**PROBLEM DESCRIPTION:**
From the very first line of the data to the line containing "0.5, 0.0, per_island=0.4)", retype everything exactly, leaving the pictures behind.

**AVAILABLE DATA:**
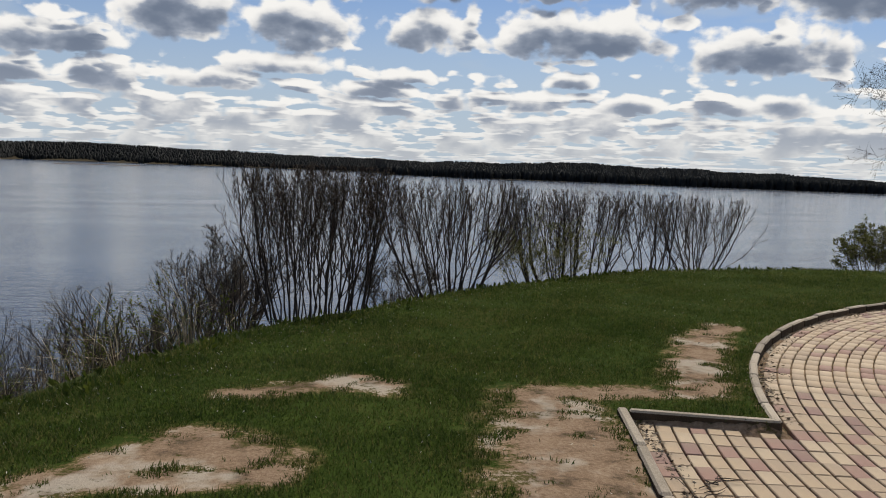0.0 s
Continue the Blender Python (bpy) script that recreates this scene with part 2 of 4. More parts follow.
# kerb sides: soil stain plus their shade, both put into this darker colour
KERB_SOIL_SHADE = material("kerb_soil_and_shade", [(0.0, (0.026, 0.019, 0.012)), (1.0, (0.085, 0.064, 0.044))], 7, 0.95, 0.5, 120, 0.1, per_piece=0.2)
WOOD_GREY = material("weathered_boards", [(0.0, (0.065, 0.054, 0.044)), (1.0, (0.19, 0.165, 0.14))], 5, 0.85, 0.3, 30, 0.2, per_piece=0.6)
WOOD_PALE = material("pale_boards", [(0.0, (0.24, 0.195, 0.135)), (1.0, (0.42, 0.36, 0.27))], 5, 0.8, 0.3, 30, 0.2, per_piece=0.4)
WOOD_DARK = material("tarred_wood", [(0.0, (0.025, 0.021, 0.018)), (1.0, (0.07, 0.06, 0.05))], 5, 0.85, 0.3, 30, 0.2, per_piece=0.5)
SLATE = material("fibre_cement_sheet", [(0.0, (0.010, 0.009, 0.008)), (1.0, (0.036, 0.032, 0.027))], 1.6, 0.9, 0.3, 25, 0.2, per_piece=0.25)
ROOF_FELT = material("roofing_felt", [(0.0, (0.05, 0.042, 0.033)), (1.0, (0.10, 0.087, 0.066))], 1.2, 0.9, 0.3, 25, 0.2)
PAINT_BLUE = material("blue_paint", [(0.0, (0.045, 0.12, 0.15)), (1.0, (0.10, 0.22, 0.26))], 6, 0.6, 0.1, 40, 0.3, per_piece=0.4)
PAINT_WHITE = material("white_paint", [(0.0, (0.19, 0.215, 0.235)), (1.0, (0.34, 0.37, 0.385))], 6, 0.6, 0.1, 40, 0.3)
TIN = material("zinc_pipe", [(0.0, (0.45, 0.46, 0.47)), (1.0, (0.66, 0.67, 0.68))], 8, 0.4, 0.05, 50, 0.5, metal=0.8)
# lifted grey tone: the haze of distance is put into the needles' colour
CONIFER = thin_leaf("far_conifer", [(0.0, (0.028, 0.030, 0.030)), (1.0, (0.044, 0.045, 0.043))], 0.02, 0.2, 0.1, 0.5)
BARE_WOOD = thin_leaf("far_bare_wood", [(0.0, (0.066, 0.052, 0.045)), (1.0, (0.102, 0.080, 0.068))], 0.02, 0.2, 0.2, 0.5)
REED = material("dry_reed", [(0.0, (0.085, 0.060, 0.042)), (1.0, (0.15, 0.108, 0.075))], 0.05, 0.95, 0.0, 0.5, 0.0, per_island=0.4)


def paver_material(name, tones, island):
    """Concrete pavers: a tone for each stone, speckle, wear."""
    m = bpy.data.materials.new(name)
    m.use_nodes = True
    n = Nodes(m.node_tree)
    co = n.tree.nodes.new("ShaderNodeTexCoord").outputs["Object"]
    pick = n.add("ShaderNodeNewGeometry", out=8) if island else n.add("ShaderNodeObjectInfo", out=5)
    grain, stain = n.noise(co, 220, 3, 0.7), n.noise(co, 2.2, 5, 0.6)
    node = n.tree.nodes.new("ShaderNodeValToRGB")
    node.color_ramp.interpolation = "CONSTANT"
    el = node.color_ramp.elements
    for k, (at, col) in enumerate(tones):
        e = el[k] if k < 2 else el.new(at)
        e.position, e.color = at, (*col, 1)
    n.put(node.inputs[0], pick)
    dirty = n.mix(n.smooth(stain, 0.45, 0.75, 0.0, 0.35), node.outputs[0], (0.20, 0.17, 0.12))
    color = n.mix(n.smooth(grain, 0.3, 0.7, 0.0, 0.22), dirty, (0.16, 0.13, 0.10))
    b = n.tree.nodes.new("ShaderNodeBsdfPrincipled")
    n.put(b.inputs["Base Color"], color)
    n.put(b.inputs["Roughness"], 0.85)
    n.put(b.inputs["Specular IOR Level"], 0.25)
    bp = n.tree.nodes.new("ShaderNodeBump")
    n.put(bp.inputs["Strength"], 0.35)
    n.put(bp.inputs["Distance"], 0.003)
    n.put(bp.inputs["Height"], grain)
    n.put(b.inputs["Normal"], bp.outputs[0])
    n.add("ShaderNodeOutputMaterial", b.outputs[0])
    return m


BEIGE_TONES = [(0.0, (0.335, 0.248, 0.158)), (0.30, (0.375, 0.288, 0.192)), (0.55, (0.305, 0.225, 0.148)), (0.82, (0.235, 0.135, 0.102)), (0.92, (0.195, 0.113, 0.09))]
GREY_TONES = [(0.0, (0.237, 0.199, 0.138)), (0.4, (0.282, 0.238, 0.165)), (0.75, (0.187, 0.158, 0.111))]
PAVER_BEIGE, PAVER_BEIGE_REST = paver_material("beige_paver", BEIGE_TONES, False), paver_material("beige_paver_rest", BEIGE_TONES, True)
PAVER_GREY = paver_material("grey_paver", GREY_TONES, True)


def make_ground_material():
    m = bpy.data.materials.new("earth_and_turf")
    m.use_nodes = True
    n = Nodes(m.node_tree)
    co = n.tree.nodes.new("ShaderNodeTexCoord").outputs["Object"]
    attr = n.tree.nodes.new("ShaderNodeAttribute")
    attr.attribute_name = "bare"
    bank = n.tree.nodes.new("ShaderNodeAttribute")
    bank.attribute_name = "bank"
    grit, mid, broad = n.noise(co, 38, 5, 0.7), n.noise(co, 4, 6, 0.65), n.noise(co, 0.7, 3, 0.5)
    turf = n.ramp(n.math("MULTIPLY_ADD", mid, 0.6, n.math("MULTIPLY", broad, 0.4)), [(0.3, (0.016, 0.029, 0.005)), (0.55, (0.030, 0.046, 0.008)), (0.75, (0.060, 0.058, 0.018))])
    sand = n.ramp(n.math("MULTIPLY_ADD", grit, 0.5, n.math("MULTIPLY", mid, 0.5)), [(0.3, (0.085, 0.054, 0.034)), (0.5, (0.175, 0.120, 0.078)), (0.7, (0.28, 0.21, 0.145))])
    litter = n.ramp(n.math("MULTIPLY_ADD", grit, 0.5, n.math("MULTIPLY", mid, 0.5)), [(0.3, (0.025, 0.020, 0.013)), (0.6, (0.056, 0.045, 0.027)), (0.75, (0.09, 0.075, 0.039))])
    ragged = n.math("MULTIPLY_ADD", mid, 2.6, n.math("MULTIPLY_ADD", grit, 1.5, -2.05))
    edge = n.math("MULTIPLY_ADD", ragged, n.smooth(attr.outputs["Fac"], 0.0, 0.45), attr.outputs["Fac"])
    worn = n.ramp(n.math("MULTIPLY_ADD", grit, 0.5, n.math("MULTIPLY", mid, 0.5)), [(0.35, (0.05, 0.042, 0.016)), (0.7, (0.15, 0.115, 0.05))])
    color = n.mix(n.smooth(edge, 0.12, 0.42), turf, worn)
    sand = n.mix(n.smooth(mid, 0.48, 0.36, 0.0, 0.75), sand, (0.055, 0.042, 0.028))
    sand = n.mix(n.smooth(n.noise(co, 1.6, 4, 0.6), 0.5, 0.6, 0.0, 0.75), sand, (0.31, 0.275, 0.22))
    color = n.mix(n.smooth(edge, 0.44, 0.62), color, sand)
    color = n.mix(bank.outputs["Fac"], color, litter)
    b = n.tree.nodes.new("ShaderNodeBsdfPrincipled")
    n.put(b.inputs["Base Color"], color)
    n.put(b.inputs["Roughness"], 1.0)
    n.put(b.inputs["Specular IOR Level"], 0.02)
    bp = n.tree.nodes.new("ShaderNodeBump")
    n.put(bp.inputs["Strength"], 0.7)
    n.put(bp.inputs["Distance"], 0.03)
    n.put(bp.inputs["Height"], n.math("MULTIPLY_ADD", grit, 0.4, mid))
    n.put(b.inputs["Normal"], bp.outputs[0])
    n.add("ShaderNodeOutputMaterial", b.outputs[0])
    return m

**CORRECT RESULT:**
0.0 s
Continue the Blender Python (bpy) script that recreates this scene with part 2 of 4. More parts follow.
# kerb sides: soil stain plus their shade, both put into this darker colour
KERB_SOIL_SHADE = material("kerb_soil_and_shade", [(0.0, (0.026, 0.019, 0.012)), (1.0, (0.085, 0.064, 0.044))], 7, 0.95, 0.5, 120, 0.1, per_piece=0.2)
WOOD_GREY = material("weathered_boards", [(0.0, (0.065, 0.054, 0.044)), (1.0, (0.19, 0.165, 0.14))], 5, 0.85, 0.3, 30, 0.2, per_piece=0.6)
WOOD_PALE = material("pale_boards", [(0.0, (0.24, 0.195, 0.135)), (1.0, (0.42, 0.36, 0.27))], 5, 0.8, 0.3, 30, 0.2, per_piece=0.4)
WOOD_DARK = material("tarred_wood", [(0.0, (0.025, 0.021, 0.018)), (1.0, (0.07, 0.06, 0.05))], 5, 0.85, 0.3, 30, 0.2, per_piece=0.5)
SLATE = material("fibre_cement_sheet", [(0.0, (0.010, 0.009, 0.008)), (1.0, (0.036, 0.032, 0.027))], 1.6, 0.9, 0.3, 25, 0.2, per_piece=0.25)
ROOF_FELT = material("roofing_felt", [(0.0, (0.05, 0.042, 0.033)), (1.0, (0.10, 0.087, 0.066))], 1.2, 0.9, 0.3, 25, 0.2)
PAINT_BLUE = material("blue_paint", [(0.0, (0.045, 0.12, 0.15)), (1.0, (0.10, 0.22, 0.26))], 6, 0.6, 0.1, 40, 0.3, per_piece=0.4)
PAINT_WHITE = material("white_paint", [(0.0, (0.19, 0.215, 0.235)), (1.0, (0.34, 0.37, 0.385))], 6, 0.6, 0.1, 40, 0.3)
TIN = material("zinc_pipe", [(0.0, (0.45, 0.46, 0.47)), (1.0, (0.66, 0.67, 0.68))], 8, 0.4, 0.05, 50, 0.5, metal=0.8)
# lifted grey tone: the haze of distance is put into the needles' colour
CONIFER = thin_leaf("far_conifer", [(0.0, (0.028, 0.030, 0.030)), (1.0, (0.044, 0.045, 0.043))], 0.02, 0.2, 0.1, 0.5)
BARE_WOOD = thin_leaf("far_bare_wood", [(0.0, (0.066, 0.052, 0.045)), (1.0, (0.102, 0.080, 0.068))], 0.02, 0.2, 0.2, 0.5)
REED = material("dry_reed", [(0.0, (0.085, 0.060, 0.042)), (1.0, (0.15, 0.108, 0.075))], 0.05, 0.95, 0.0, 0.5, 0.0, per_island=0.4)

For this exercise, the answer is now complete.